Пронизанная же взяточничеством по горизонтали и вертикали одна из среднеазиатских республик в буквальном смысле тряслась от страха. Но какое бы праведное дело ни вершили посланцы Москвы, это не могло не привести к обратной реакции, к нарастанию неприязни к центру. Никакие заверения Гдляна об отсутствии узбекского дела и его настойчивого стремления к разоблачению «кремлевской мафии» понимания в Узбекистане не находили. Тельману Хореновичу могли верить только в том, что «перед ним закрыли Спасские ворота». Это воспринимали на ура.
Рашидов и его окружение годами подкупали кремлевскую верхушку, и отнюдь не только из личной корысти. В республику широким потоком шли стройматериалы, развивалась промышленность, осваивалась Голодная степь, отстраивались и хорошели города. А потому не стоит сегодня удивляться реабилитации бывшего национального лидера Узбекистана. Он много доброго сделал для своего народа.

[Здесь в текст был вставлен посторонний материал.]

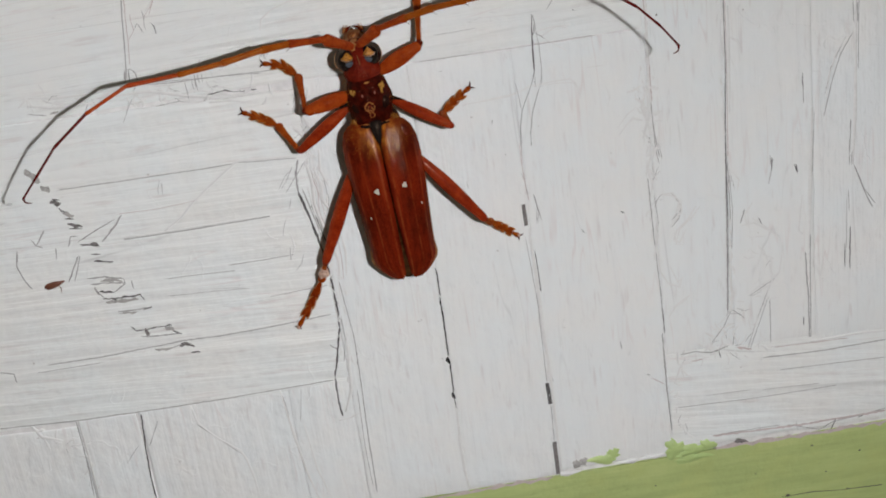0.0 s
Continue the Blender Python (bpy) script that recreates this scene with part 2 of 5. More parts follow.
def wing_case():
    """Red-brown shell, streaked along its ribs, with golden down that thins out behind the shoulders."""
    m, nt, sh = material("red-brown wing case")
    uv = nt.nodes.new("ShaderNodeUVMap")

    def ribs(scale, across, length, detail, shift):
        mp = node(nt, "ShaderNodeMapping", Scale=(across, length, 1), Location=shift)
        nz = node(nt, "ShaderNodeTexNoise", Scale=scale, Detail=detail, Roughness=0.55)
        nt.links.new(uv.outputs["UV"], mp.inputs["Vector"])
        nt.links.new(mp.outputs["Vector"], nz.inputs["Vector"])
        return nz.outputs["Fac"]
    along = ribs(1.0, 5.0, 2.2, 4, (2, 4, 1))
    sep = nt.nodes.new("ShaderNodeSeparateXYZ")
    nt.links.new(uv.outputs["UV"], sep.inputs["Vector"])
    # the shell's own streaks; the paler ones also paint its satin sheen
    c = ramp(nt, along, [(0.34, (0.048, 0.0028, 0.0011)), (0.46, (0.112, 0.0070, 0.0018)), (0.56, (0.178, 0.0132, 0.0028)), (0.68, (0.26, 0.026, 0.0048))])
    # short down and pits make a fine stipple, and dark blotches lie behind
    c = mix(nt, 0.26, c, ramp(nt, noise_of(nt, 6.0, detail=2), [(0.36, (0.03, 0.0024, 0.001)), (0.50, (0.13, 0.011, 0.0025)), (0.64, (0.25, 0.032, 0.007))]))
    c = mix(nt, patchy(nt, noise_of(nt, 0.28, (1, 1, 0.6), detail=3, shift=(2, 5, 1)), 0.48, 0.66, 0.6), c, (0.040, 0.0036, 0.0015))
    # pale raised ribs
    beat = nt.nodes.new("ShaderNodeMath")
    beat.operation = "MULTIPLY"
    beat.inputs[1].default_value = 22.0
    nt.links.new(sep.outputs["X"], beat.inputs[0])
    swing = nt.nodes.new("ShaderNodeMath")
    swing.operation = "SINE"
    nt.links.new(beat.outputs[0], swing.inputs[0])
    rib = ramp(nt, swing.outputs[0], [(0.88, (0, 0, 0)), (0.99, (0.55, 0.55, 0.55))])
    rib = mix(nt, 1.0, rib, ramp(nt, noise_of(nt, 0.6, detail=3, shift=(1, 1, 7)), [(0.40, (0.1, 0.1, 0.1)), (0.6, (1, 1, 1))]), "MULTIPLY")
    c = mix(nt, rib, c, (0.29, 0.056, 0.014))
    # the down reaches furthest back beside the seam
    back = nt.nodes.new("ShaderNodeMath")
    back.operation = "MULTIPLY_ADD"
    back.inputs[1].default_value = 0.20
    nt.links.new(sep.outputs["X"], back.inputs[0])
    nt.links.new(sep.outputs["Y"], back.inputs[2])
    ragged = nt.nodes.new("ShaderNodeMath")
    ragged.operation = "MULTIPLY_ADD"
    ragged.inputs[1].default_value = 0.16
    nt.links.new(noise_of(nt, 1.1, (1, 1, 0.7), detail=7, rough=0.75), ragged.inputs[0])
    nt.links.new(back.outputs[0], ragged.inputs[2])
    down = ramp(nt, ragged.outputs[0], [(0.15, (1, 1, 1)), (0.22, (0.62, 0.62, 0.62)), (0.36, (0, 0, 0))])
    down = mix(nt, 1.0, down, ramp(nt, noise_of(nt, 6.0, detail=3, shift=(4, 4, 2)), [(0.34, (0.62, 0.62, 0.62)), (0.55, (1.0, 1.0, 1.0))]), "MULTIPLY")
    gold = ramp(nt, noise_of(nt, 2.2, (1, 1, 0.3), (0, 12, 0), detail=4), [(0.34, (0.14, 0.021, 0.0035)), (0.48, (0.28, 0.064, 0.008)), (0.62, (0.60, 0.21, 0.026))])
    gold = mix(nt, ramp(nt, sep.outputs["X"], [(0.10, (0.0, 0.0, 0.0)), (0.42, (0.85, 0.85, 0.85))]), gold, (0.17, 0.030, 0.004))
    finish_shell(nt, mix(nt, down, c, gold), mix(nt, 0.5, noise_of(nt, 5.0, detail=4), along), 0.042, 0.16, 1.0, 0.00022, 0.42, 0.10, (0.85, 0.30, 0.10))
    return m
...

Совсем не случайно почитают в Казахстане Кунаева, а Гейдар Алиев стал президентом Азербайджана. Слишком просто и, я бы сказал, примитивно оценивали мы то, что происходило долгие годы на завоеванных когда-то окраинах Российской империи. За все это мы расплачиваемся сегодня, за все это будут расплачиваться будущие поколения.